*Do this:*
Repeat every record exactly, but keep images out of the copy.

*Task input:*
──────
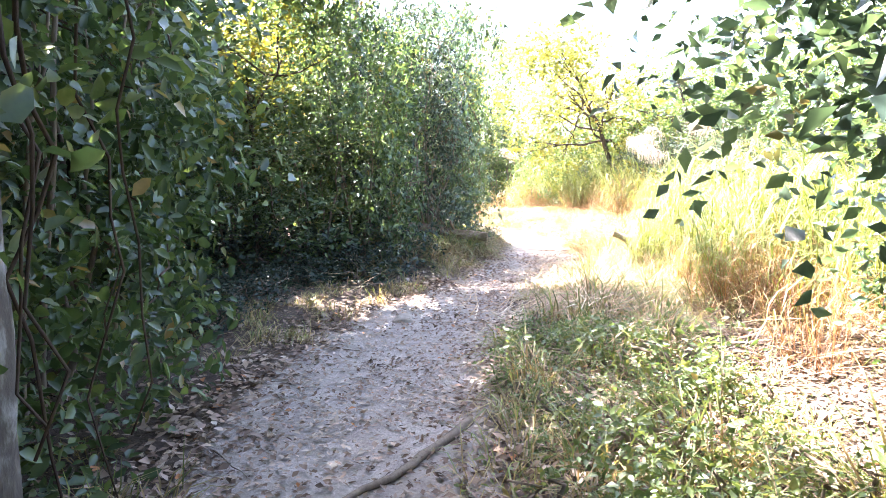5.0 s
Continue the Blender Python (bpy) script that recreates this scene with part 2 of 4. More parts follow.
def gz(x, y):
    x, y = np.asarray(x, float), np.asarray(y, float)
    d, right = trail_dist(x, y)
    off = smooth(0, 0.8, d)
    z = vnoise(x, y, 1.9) * 0.05 * (0.4 + off) + vnoise(x, y, 0.45) * 0.035 * (0.35 + off)
    z = z - 0.03 * (1 - smooth(-0.5, 0.1, d))
    z = z + np.where(right, 0.32 * smooth(0.1, 1.5, d) * smooth(19, 21.5, y) * (1 - smooth(29, 31, y)), 0)
    z = z + np.where(~right, 0.22 * smooth(0, 0.8, d) * smooth(16.5, 18, y) * (1 - smooth(21, 23, y)), 0)
    return z


def mesh_from(name, verts, faces, material, smooth_shade=False):
    """A mesh from arrays: verts (n, 3), faces (m, k) with one k."""
    me = bpy.data.meshes.new(name)
    verts, faces = np.asarray(verts, np.float32), np.asarray(faces, np.int32)
    m, k = faces.shape
    me.vertices.add(len(verts))
    me.vertices.foreach_set("co", verts.ravel())
    me.loops.add(m * k)
    me.loops.foreach_set("vertex_index", faces.ravel())
    me.polygons.add(m)
    me.polygons.foreach_set("loop_start", np.arange(0, m * k, k, dtype=np.int32))
    if smooth_shade:
        me.polygons.foreach_set("use_smooth", np.ones(m, bool))
    me.materials.append(material)
    me.update(calc_edges=True)
    return me


def part(name, me, parent, label=""):
    ob = new(name, me)
    ob.parent = parent
    if label:
        tagged(ob, label)
    return ob


def make_ground():
    def axis(a, b, step, far):
        mid = list(np.arange(a, b, step))
        lo, hi = [], []
        p, s = a, step
        while p > -far:
            s *= 1.35
            p -= s
            lo.append(p)
        p, s = mid[-1], step
        while p < far:
            s *= 1.35
            p += s
            hi.append(p)
        return np.array(lo[::-1] + mid + hi)
    xs, ys = axis(-9, 4, 0.1, 600), axis(-1, 36, 0.1, 600)
    X, Y = np.meshgrid(xs, ys)
    Z = gz(X, Y)
    v = np.stack([X.ravel(), Y.ravel(), Z.ravel()], 1)
    nx = len(xs)
    i = (np.arange(len(ys) - 1)[:, None] * nx + np.arange(nx - 1)).ravel()
    me = mesh_from("ground", v, np.stack([i, i + 1, i + nx + 1, i + nx], 1), M_SOIL, True)
    d, _ = trail_dist(X.ravel(), Y.ravel())
    a = me.attributes.new("trodden", "FLOAT", "POINT")
    a.data.foreach_set("value", (1 - smooth(-0.35, 0.3, d)).astype(np.float32))
    tagged(new("ground", me), "bare pale earth trail through darker leaf-strewn soil", "ground", kind="structure")


make_ground()


# ---- building blocks for plants ----
def unit(v):
    return v / np.maximum(np.linalg.norm(v, axis=1, keepdims=True), 1e-9)


def leaf_arrays(P, D, N, L, W, fold=0.22, droop=0.12):
    """Leaves as two-sided folded blades: 6 corners, 2 quads each."""
    D = unit(D)
    S = unit(np.cross(D, N))
    N = np.cross(S, D)
    L, W = L[:, None], W[:, None]
    rows = []
    for t, w, h in ((0, 0, 0), (.32, .5, fold), (.72, .4, fold * .8), (1, 0, 0), (.72, -.4, fold * .8), (.32, -.5, fold)):
        rows.append(P + D * L * t + S * W * w + N * (W * h - L * droop * t * t))
    V = np.stack(rows, 1).reshape(-1, 3)
    b = np.arange(len(P))[:, None] * 6
    F = np.concatenate([b + np.array([0, 1, 2, 3]), b + np.array([0, 3, 4, 5])], 0)
    return V, F


def small_leaf_arrays(P, D, N, L, W, fold=0.2, droop=0.1):
    """Small leaves seen from further off: 4 corners, folded along the midrib."""
    D = unit(D)
    S = unit(np.cross(D, N))
    N = np.cross(S, D)
    L, W = L[:, None], W[:, None]
    V = np.stack([P, P + D * L * 0.45 + S * W * 0.55 + N * W * fold, P + D * L - N * L * droop, P + D * L * 0.45 - S * W * 0.55 + N * W * fold], 1)
    b = np.arange(len(P))[:, None] * 4
    return V.reshape(-1, 3), np.concatenate([b + np.array([0, 1, 2]), b + np.array([0, 2, 3])], 0)


def twig_leaves(O, T, length, per, size, r, spread=0.9, up=0.5, ratio=0.48, shape=leaf_arrays):
    """Leaves set along twigs: origins O, directions T."""
    n = len(O)
    T = unit(T)
    s = (np.arange(per)[None, :] + r.random((n, per))) / per
    P = O[:, None, :] + T[:, None, :] * (s * length)[..., None]
    P[..., 2] -= 0.35 * length * s ** 2
    D = T[:, None, :] * 0.35 + r.normal(0, spread, (n, per, 3)) * np.array([1, 1, 0.6])
    N = np.array([0, 0, up * 1.5]) + T[:, None, :] * 0.9 + r.normal(0, 0.5, (n, per, 3))
    P, D, N = P.reshape(-1, 3), D.reshape(-1, 3), N.reshape(-1, 3)
    L = size * (0.45 + 0.9 * r.random(len(P)) ** 1.4 + 0.35 * np.repeat(r.random(n), per))
    return shape(P, D, N, L, L * ratio * r.uniform(0.8, 1.2, len(P)))


def tube(points, radii, sides=7, wob=0.0, r=rng):
    pts = [Vector(p) for p in points]
    V, F = [], []
    for i, p in enumerate(pts):
        d = (pts[min(i + 1, len(pts) - 1)] - pts[max(i - 1, 0)]).normalized()
        a = d.orthogonal().normalized() if i == 0 else (a - d * a.dot(d)).normalized()
        b = d.cross(a)
        for k in range(sides):
            q = 2 * math.pi * k / sides
            rr = radii[i] * (1 + wob * (r.random() - 0.5))
            V.append(p + (a * math.cos(q) + b * math.sin(q)) * rr)
        if i:
            o = (i - 1) * sides
            F += [(o + k, o + (k + 1) % sides, o + sides + (k + 1) % sides, o + sides + k) for k in range(sides)]
    for o, c in ((0, pts[0]), ((len(pts) - 1) * sides, pts[-1])):
        V.append(c)
        F += [(o + k, o + (k + 1) % sides, len(V) - 1, len(V) - 1) for k in range(sides)]
    return np.array([tuple(v) for v in V]), F


def tube_mesh(name, points, radii, material, sides=7, wob=0.12):
    V, F = tube(points, radii, sides, wob)
    me = bpy.data.meshes.new(name)
    me.from_pydata([tuple(v) for v in V], [], [tuple(dict.fromkeys(f)) for f in F])
    for p in me.polygons:
        p.use_smooth = True
    me.materials.append(material)
    return me


def wander(a, b, n, amount, r=rng):
    a, b = np.array(a, float), np.array(b, float)
    t = np.linspace(0, 1, n)[:, None]
    w = np.cumsum(r.normal(0, amount, (n, 3)), 0)
    w -= t * w[-1] + (1 - t) * w[0]
    return a + (b - a) * t + w


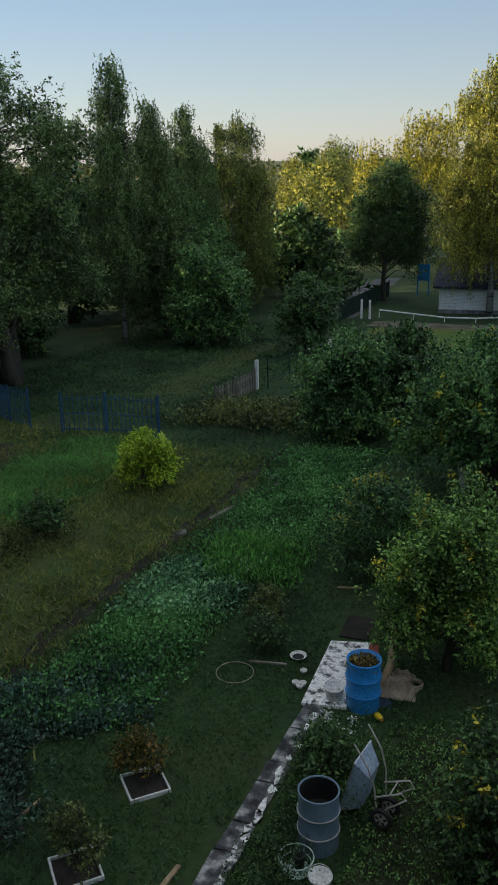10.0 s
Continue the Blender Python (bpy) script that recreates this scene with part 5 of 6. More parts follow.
──────
*Final answer:*
5.0 s
Continue the Blender Python (bpy) script that recreates this scene with part 2 of 4. More parts follow.
def gz(x, y):
    x, y = np.asarray(x, float), np.asarray(y, float)
    d, right = trail_dist(x, y)
    off = smooth(0, 0.8, d)
    z = vnoise(x, y, 1.9) * 0.05 * (0.4 + off) + vnoise(x, y, 0.45) * 0.035 * (0.35 + off)
    z = z - 0.03 * (1 - smooth(-0.5, 0.1, d))
    z = z + np.where(right, 0.32 * smooth(0.1, 1.5, d) * smooth(19, 21.5, y) * (1 - smooth(29, 31, y)), 0)
    z = z + np.where(~right, 0.22 * smooth(0, 0.8, d) * smooth(16.5, 18, y) * (1 - smooth(21, 23, y)), 0)
    return z


def mesh_from(name, verts, faces, material, smooth_shade=False):
    """A mesh from arrays: verts (n, 3), faces (m, k) with one k."""
    me = bpy.data.meshes.new(name)
    verts, faces = np.asarray(verts, np.float32), np.asarray(faces, np.int32)
    m, k = faces.shape
    me.vertices.add(len(verts))
    me.vertices.foreach_set("co", verts.ravel())
    me.loops.add(m * k)
    me.loops.foreach_set("vertex_index", faces.ravel())
    me.polygons.add(m)
    me.polygons.foreach_set("loop_start", np.arange(0, m * k, k, dtype=np.int32))
    if smooth_shade:
        me.polygons.foreach_set("use_smooth", np.ones(m, bool))
    me.materials.append(material)
    me.update(calc_edges=True)
    return me


def part(name, me, parent, label=""):
    ob = new(name, me)
    ob.parent = parent
    if label:
        tagged(ob, label)
    return ob


def make_ground():
    def axis(a, b, step, far):
        mid = list(np.arange(a, b, step))
        lo, hi = [], []
        p, s = a, step
        while p > -far:
            s *= 1.35
            p -= s
            lo.append(p)
        p, s = mid[-1], step
        while p < far:
            s *= 1.35
            p += s
            hi.append(p)
        return np.array(lo[::-1] + mid + hi)
    xs, ys = axis(-9, 4, 0.1, 600), axis(-1, 36, 0.1, 600)
    X, Y = np.meshgrid(xs, ys)
    Z = gz(X, Y)
    v = np.stack([X.ravel(), Y.ravel(), Z.ravel()], 1)
    nx = len(xs)
    i = (np.arange(len(ys) - 1)[:, None] * nx + np.arange(nx - 1)).ravel()
    me = mesh_from("ground", v, np.stack([i, i + 1, i + nx + 1, i + nx], 1), M_SOIL, True)
    d, _ = trail_dist(X.ravel(), Y.ravel())
    a = me.attributes.new("trodden", "FLOAT", "POINT")
    a.data.foreach_set("value", (1 - smooth(-0.35, 0.3, d)).astype(np.float32))
    tagged(new("ground", me), "bare pale earth trail through darker leaf-strewn soil", "ground", kind="structure")


make_ground()


# ---- building blocks for plants ----
def unit(v):
    return v / np.maximum(np.linalg.norm(v, axis=1, keepdims=True), 1e-9)


def leaf_arrays(P, D, N, L, W, fold=0.22, droop=0.12):
    """Leaves as two-sided folded blades: 6 corners, 2 quads each."""
    D = unit(D)
    S = unit(np.cross(D, N))
    N = np.cross(S, D)
    L, W = L[:, None], W[:, None]
    rows = []
    for t, w, h in ((0, 0, 0), (.32, .5, fold), (.72, .4, fold * .8), (1, 0, 0), (.72, -.4, fold * .8), (.32, -.5, fold)):
        rows.append(P + D * L * t + S * W * w + N * (W * h - L * droop * t * t))
    V = np.stack(rows, 1).reshape(-1, 3)
    b = np.arange(len(P))[:, None] * 6
    F = np.concatenate([b + np.array([0, 1, 2, 3]), b + np.array([0, 3, 4, 5])], 0)
    return V, F


def small_leaf_arrays(P, D, N, L, W, fold=0.2, droop=0.1):
    """Small leaves seen from further off: 4 corners, folded along the midrib."""
    D = unit(D)
    S = unit(np.cross(D, N))
    N = np.cross(S, D)
    L, W = L[:, None], W[:, None]
    V = np.stack([P, P + D * L * 0.45 + S * W * 0.55 + N * W * fold, P + D * L - N * L * droop, P + D * L * 0.45 - S * W * 0.55 + N * W * fold], 1)
    b = np.arange(len(P))[:, None] * 4
    return V.reshape(-1, 3), np.concatenate([b + np.array([0, 1, 2]), b + np.array([0, 2, 3])], 0)


def twig_leaves(O, T, length, per, size, r, spread=0.9, up=0.5, ratio=0.48, shape=leaf_arrays):
    """Leaves set along twigs: origins O, directions T."""
    n = len(O)
    T = unit(T)
    s = (np.arange(per)[None, :] + r.random((n, per))) / per
    P = O[:, None, :] + T[:, None, :] * (s * length)[..., None]
    P[..., 2] -= 0.35 * length * s ** 2
    D = T[:, None, :] * 0.35 + r.normal(0, spread, (n, per, 3)) * np.array([1, 1, 0.6])
    N = np.array([0, 0, up * 1.5]) + T[:, None, :] * 0.9 + r.normal(0, 0.5, (n, per, 3))
    P, D, N = P.reshape(-1, 3), D.reshape(-1, 3), N.reshape(-1, 3)
    L = size * (0.45 + 0.9 * r.random(len(P)) ** 1.4 + 0.35 * np.repeat(r.random(n), per))
    return shape(P, D, N, L, L * ratio * r.uniform(0.8, 1.2, len(P)))


def tube(points, radii, sides=7, wob=0.0, r=rng):
    pts = [Vector(p) for p in points]
    V, F = [], []
    for i, p in enumerate(pts):
        d = (pts[min(i + 1, len(pts) - 1)] - pts[max(i - 1, 0)]).normalized()
        a = d.orthogonal().normalized() if i == 0 else (a - d * a.dot(d)).normalized()
        b = d.cross(a)
        for k in range(sides):
            q = 2 * math.pi * k / sides
            rr = radii[i] * (1 + wob * (r.random() - 0.5))
            V.append(p + (a * math.cos(q) + b * math.sin(q)) * rr)
        if i:
            o = (i - 1) * sides
            F += [(o + k, o + (k + 1) % sides, o + sides + (k + 1) % sides, o + sides + k) for k in range(sides)]
    for o, c in ((0, pts[0]), ((len(pts) - 1) * sides, pts[-1])):
        V.append(c)
        F += [(o + k, o + (k + 1) % sides, len(V) - 1, len(V) - 1) for k in range(sides)]
    return np.array([tuple(v) for v in V]), F


def tube_mesh(name, points, radii, material, sides=7, wob=0.12):
    V, F = tube(points, radii, sides, wob)
    me = bpy.data.meshes.new(name)
    me.from_pydata([tuple(v) for v in V], [], [tuple(dict.fromkeys(f)) for f in F])
    for p in me.polygons:
        p.use_smooth = True
    me.materials.append(material)
    return me


def wander(a, b, n, amount, r=rng):
    a, b = np.array(a, float), np.array(b, float)
    t = np.linspace(0, 1, n)[:, None]
    w = np.cumsum(r.normal(0, amount, (n, 3)), 0)
    w -= t * w[-1] + (1 - t) * w[0]
    return a + (b - a) * t + w


10.0 s
Continue the Blender Python (bpy) script that recreates this scene with part 5 of 6. More parts follow.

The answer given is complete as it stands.